Someone at my workplace took 3 days to write a PROMPT to Claude to write a PRD.
It generated magnificent 12 notion pages with graphs, schema defenitions, expected behaviors, what-have-you.
I read through all of them and raised some questions regrading the architecture he decided to go with, as he went on a different direction that what we discussed, and thats OK. Most of his responses where "oh just ignore that, claude added that".
What are we even doing here? The same 3 days could've been spent writing the PRD by hand. Sure, it might not have been so as polished looking as the former, but at least it was accurate! This is exactly my pain with LLMs, they make loads of text, where, they appear efficient. Where actual efficiency is having the least amount of text to describe the feature.
I truly don't know what to do in this area, this goes against the whole premise of writing things up.
LLMs might not be perfect but with these advancements and opus coming into picture, coding as well as documentation have become super easy. I think you should warn the guy of the consequences, PRD/TRDs can be written simply in an hour or two maybe some discussion that requires a day. 3 days is just not done.
Everything lately is just AI slip specs that people ask me to review. Like, if they spent 10 mins LLMing it I can’t afford to spend 3 hours reviewing it.
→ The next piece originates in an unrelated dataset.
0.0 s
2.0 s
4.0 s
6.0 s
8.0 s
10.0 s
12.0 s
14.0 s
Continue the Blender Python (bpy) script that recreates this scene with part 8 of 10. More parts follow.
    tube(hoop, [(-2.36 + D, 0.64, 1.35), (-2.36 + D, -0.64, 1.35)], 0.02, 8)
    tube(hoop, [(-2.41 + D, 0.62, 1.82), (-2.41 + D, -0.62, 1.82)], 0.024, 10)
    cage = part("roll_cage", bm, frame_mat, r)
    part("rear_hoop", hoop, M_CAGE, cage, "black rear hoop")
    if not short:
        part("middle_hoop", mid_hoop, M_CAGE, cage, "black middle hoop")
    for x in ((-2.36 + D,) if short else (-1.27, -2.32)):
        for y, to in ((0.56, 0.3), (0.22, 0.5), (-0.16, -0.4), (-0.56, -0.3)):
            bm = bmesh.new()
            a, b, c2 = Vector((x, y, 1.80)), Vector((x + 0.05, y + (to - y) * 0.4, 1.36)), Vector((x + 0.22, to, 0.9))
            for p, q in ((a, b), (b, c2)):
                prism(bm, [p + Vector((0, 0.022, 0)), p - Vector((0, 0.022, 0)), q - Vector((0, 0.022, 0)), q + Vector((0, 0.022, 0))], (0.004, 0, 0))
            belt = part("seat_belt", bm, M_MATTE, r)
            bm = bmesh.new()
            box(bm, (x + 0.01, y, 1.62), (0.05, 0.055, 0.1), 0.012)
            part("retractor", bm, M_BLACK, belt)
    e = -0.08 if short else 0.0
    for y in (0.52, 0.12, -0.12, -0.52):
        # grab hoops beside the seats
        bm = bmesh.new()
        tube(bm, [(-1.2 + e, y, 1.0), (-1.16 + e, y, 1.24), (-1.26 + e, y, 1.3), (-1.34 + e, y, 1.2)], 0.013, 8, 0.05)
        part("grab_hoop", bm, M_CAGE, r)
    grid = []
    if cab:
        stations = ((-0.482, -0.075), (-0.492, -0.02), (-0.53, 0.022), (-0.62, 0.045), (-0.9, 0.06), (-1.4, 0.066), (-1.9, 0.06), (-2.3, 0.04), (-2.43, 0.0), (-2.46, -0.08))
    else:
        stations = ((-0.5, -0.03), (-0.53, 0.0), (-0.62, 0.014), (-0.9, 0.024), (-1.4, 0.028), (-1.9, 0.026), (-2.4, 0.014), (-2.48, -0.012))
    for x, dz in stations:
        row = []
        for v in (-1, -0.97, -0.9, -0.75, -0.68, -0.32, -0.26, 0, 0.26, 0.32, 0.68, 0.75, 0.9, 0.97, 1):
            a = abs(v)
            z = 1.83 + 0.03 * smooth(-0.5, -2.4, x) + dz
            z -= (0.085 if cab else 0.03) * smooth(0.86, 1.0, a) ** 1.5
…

The same is now happening with code and the quality is decreasing rapidly as we lose critical thinking skills.
Ultimately the trade off for “productivity” IMO is decreased critical thinking for everything offloaded into AI.
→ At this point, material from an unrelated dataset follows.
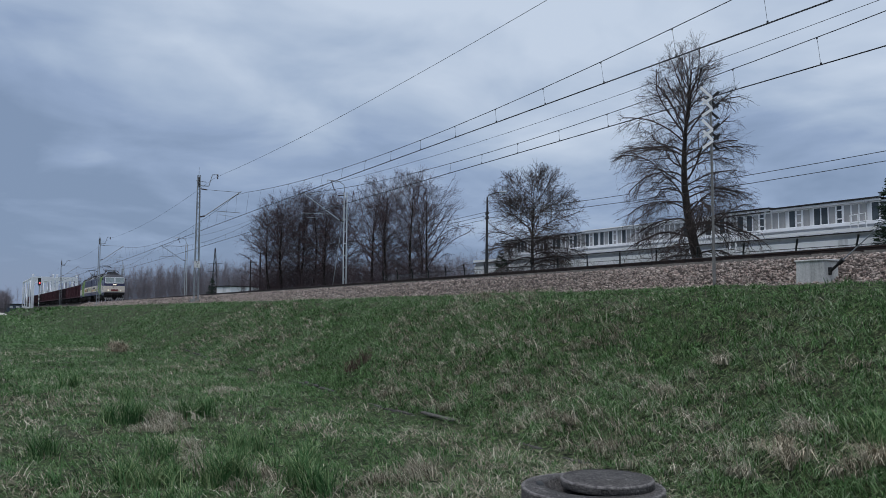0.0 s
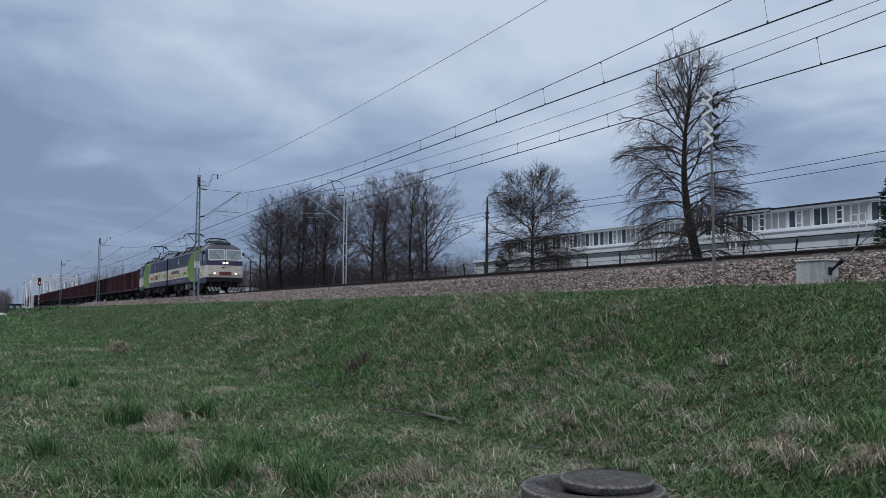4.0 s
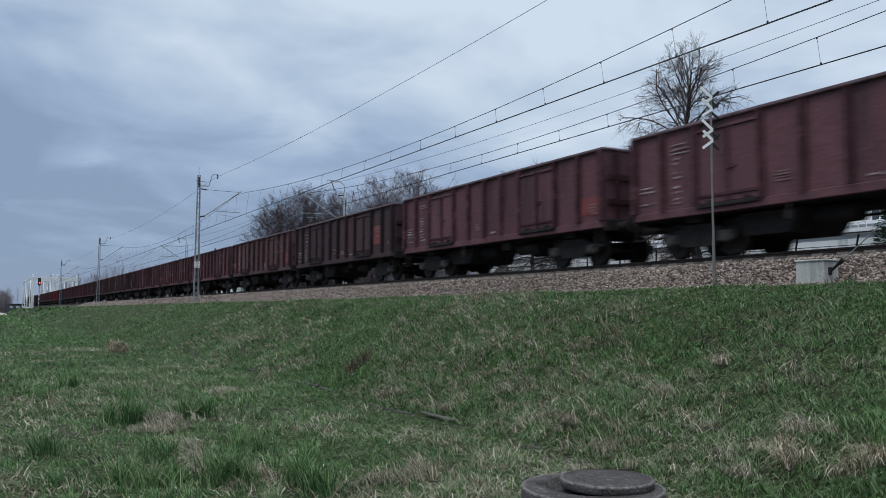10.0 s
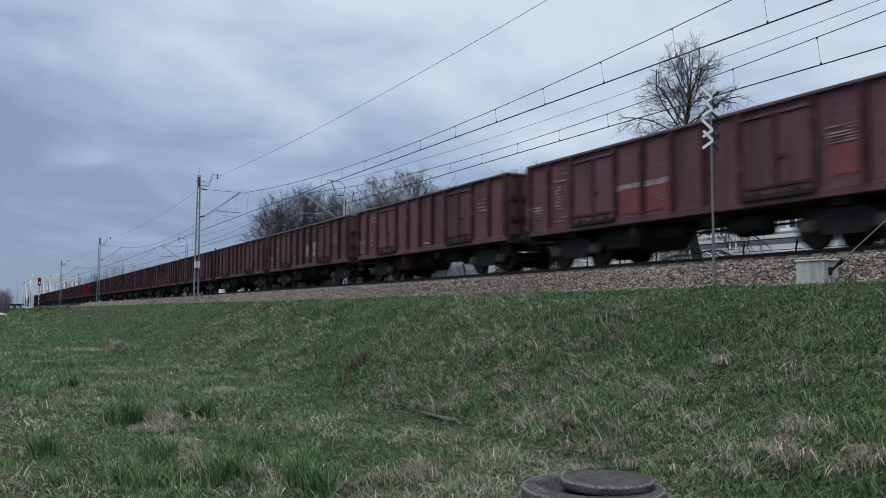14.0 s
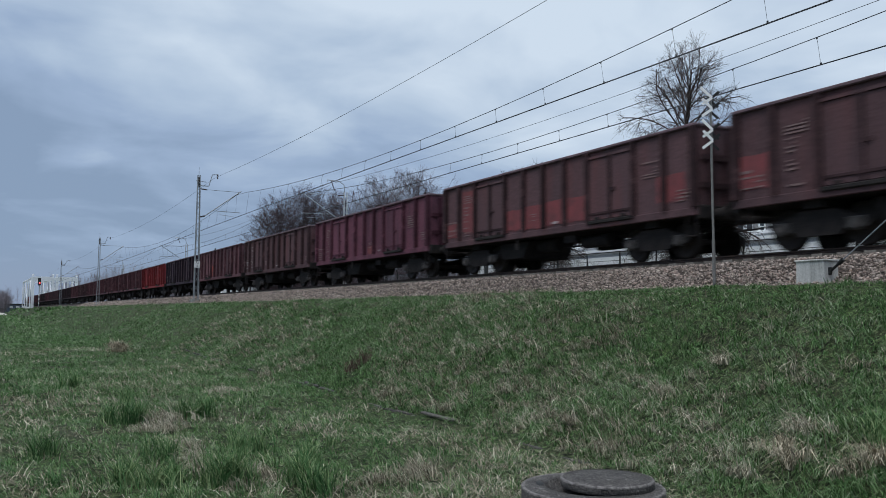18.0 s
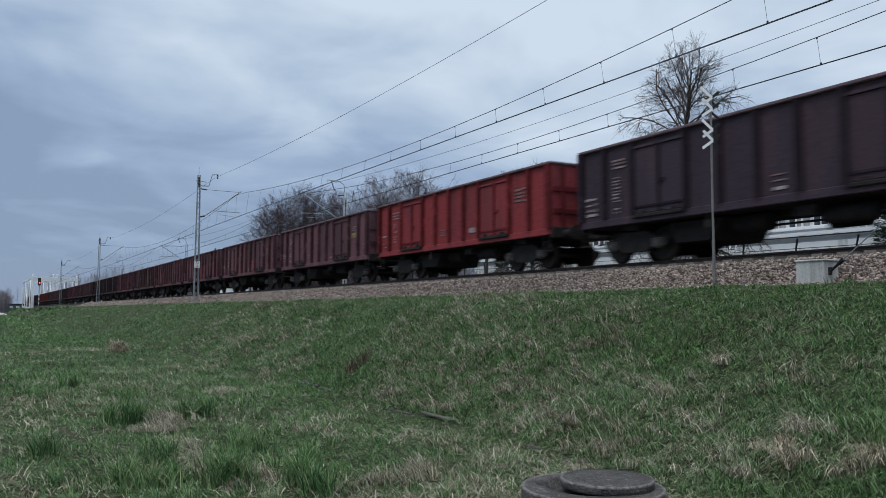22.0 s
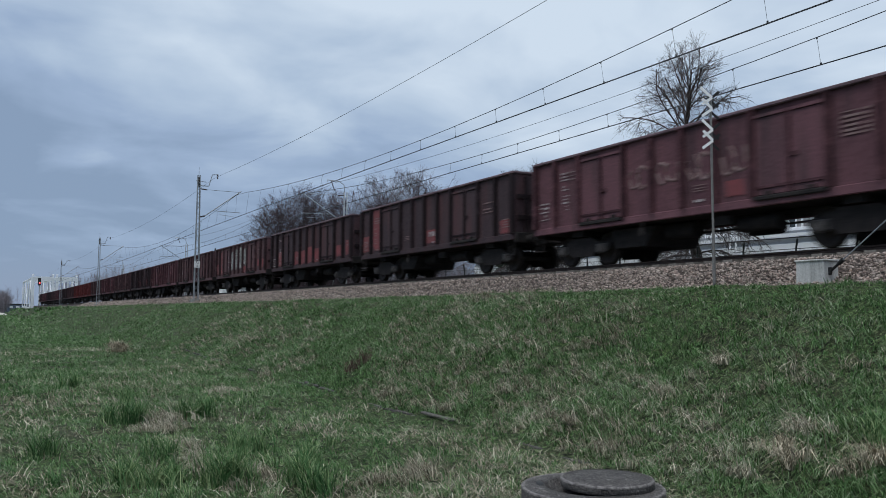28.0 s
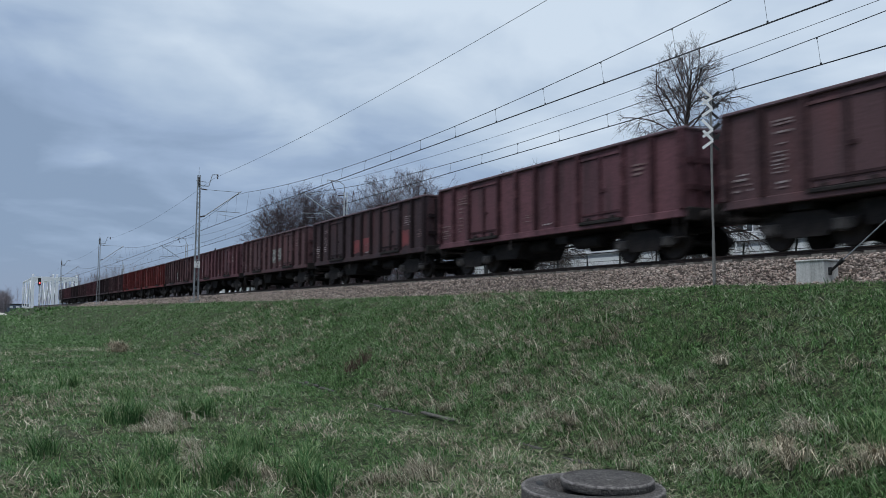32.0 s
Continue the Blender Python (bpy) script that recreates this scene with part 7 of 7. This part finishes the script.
def build_bridge():
    for y0 in (-0.42, 6.15):
        b = thing("truss_bridge", "white painted steel truss railway bridge", "bridge", (-277.0, y0 + float(bend(-277)), 0), heading(-277), group="truss bridges")
        h, w, step, n = 8.5, 2.75, 13.1, 4
        for s in (-1, 1):
            for k in range(n + 1):
                e = 0.80 if k == 0 else 0.34
                part("post", Geo().box((-step * k, s * w, h / 2 - 0.5), (e, e, h + 1.0), chamfer=0.02), M_BRIDGE, b)
            for k in range(n):
                part("diagonal", Geo().bar((-step * k, s * w, h - 0.3 if k % 2 else 0.3), (-step * (k + 1), s * w, 0.3 if k % 2 else h - 0.3), 0.16, 0.16), M_BRIDGE, b)
            part("top_chord", Geo().box((-step * n / 2, s * w, h - 0.05), (step * n, 0.26, 0.45)), M_BRIDGE, b)
            part("bottom_chord", Geo().box((-step * n / 2, s * w, -0.7), (step * n, 0.3, 0.5)), M_BRIDGE, b)
        for k in range(n + 1):
            part("cross_beam", Geo().box((0, 0, h - 0.42), (0.5, 2 * w - 0.80, 1.25)) if k == 0 else Geo().box((-step * k, 0, h - 0.15), (0.15, 2 * w - 0.2, 0.15)), M_BRIDGE, b)
        for s in (-1, 1):
            part("finial", Geo().box((-0.5, s * w, h + 0.62), (0.6, 0.6, 0.7), chamfer=0.08), M_BRIDGE, b)
            part("knee_brace", Geo().bar((0.05, s * (w - 0.3), h - 2.1), (0.05, s * (w - 1.3), h - 0.95), 0.22), M_BRIDGE, b)
    s = thing("light_signal", "slim railway light signal showing red", "signal", (-246.0, -3.4 + float(bend(-246)), -0.8), heading(-252))
    part("post", Geo().cyl((0, 0, 0), (0, 0, 6.2), 0.1, n=8), M_ZINC, s)
    for k in range(3):
        part("band", Geo().cyl((0, 0, 1.0 + k * 1.1), (0, 0, 1.55 + k * 1.1), 0.13, n=8), M_WHITE, s)
    head = part("head", Geo().box((0, 0, 7.0), (0.3, 0.75, 2.0), chamfer=0.05), M_BLACK, s)
    part("lens", Geo().cyl((0.15, 0, 6.7), (0.24, 0, 6.7), 0.18, n=14), glow("red_signal_lens", (1.0, 0.08, 0.08), 6.0), head, "lit red lens")
    p = thing("lattice_pylon", "dark steel lattice pylon in the distance", "pylon", (-303.0, 54.4, plateau(-303, 54)))
    g = Geo()
    for sx in (-1, 1):
        for sy in (-1, 1):
            part("leg", Geo().bar((sx * 1.3, sy * 1.3, -0.5), (sx * 0.12, sy * 0.12, 22.0), 0.15), M_FAR_STEEL, p)
    for k in range(10):
        a, c = 1.3 - 0.118 * k, 1.3 - 0.118 * (k + 1)
        for s in (-1, 1):
            g.bar((-a, s * a, 2.2 * k), (c, s * c, 2.2 * (k + 1)), 0.08).bar((a, s * a, 2.2 * k), (-c, s * c, 2.2 * (k + 1)), 0.08).bar((s * a, -a, 2.2 * k), (s * c, c, 2.2 * (k + 1)), 0.08)
    part("bracing", g, M_FAR_STEEL, p)
    for z in (13.5, 16.5):
        part("crossarm", Geo().bar((-0.3, -2.6, z), (0.3, 2.6, z), 0.12), M_FAR_STEEL, p)
    heap = thing("sand_heap", "pale heap of sand on the far river bank", "heap", (-300, -14.6, -3.35))
    part("mound", Geo().lathe([(4.2, -0.2), (3.2, 0.35), (2.0, 0.85), (0.8, 1.12), (0.0, 1.18)], n=18), M_SAND, heap)
    shed = thing("low_shed", "low blue-grey shed beyond the river", "shed", (-348, -8.2, -3.4), 8)
    part("wall", Geo().box((0, 0, 2.0), (5.0, 7.2, 4.0)), M_FAR_WALL, shed)
    part("roof", Geo().box((0, 0, 4.15), (5.6, 7.8, 0.3), chamfer=0.05), M_TAR, shed)
    for k in range(3):
        part("window", Geo().box((2.52, -2.2 + 2.2 * k, 3.1), (0.06, 1.1, 0.8)), M_FRAME, shed)
    hut = thing("white_hut", "small white flat-roofed shed beyond the line", "shed", (-177, 30, plateau(-177, 30)), 30)
    part("wall", Geo().box((0, 0, 2.2), (4.0, 8.5, 4.4)), M_WALL, hut)
    part("roof", Geo().box((0, 0, 4.5), (4.4, 9.0, 0.2)), M_TAR, hut)


build_bridge()

motions()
Ultimately the trade off for “productivity” IMO is decreased critical thinking for everything offloaded into AI.
1. Ask LLMs to be extra concise.
2. Instruct LLMs to avoid diving into details before confirming the general direction.
3. Remove not needed details before asking teammates to discuss/review.
you have claude for that, to execute your plan
you need to hire a human to make that plan, using AI to improve it not using AI to come up with it. you should be doing that imo.
human thinks. ai executes what i tell it. it can detect patterns and work across dozens of files at once which i cant do as fast.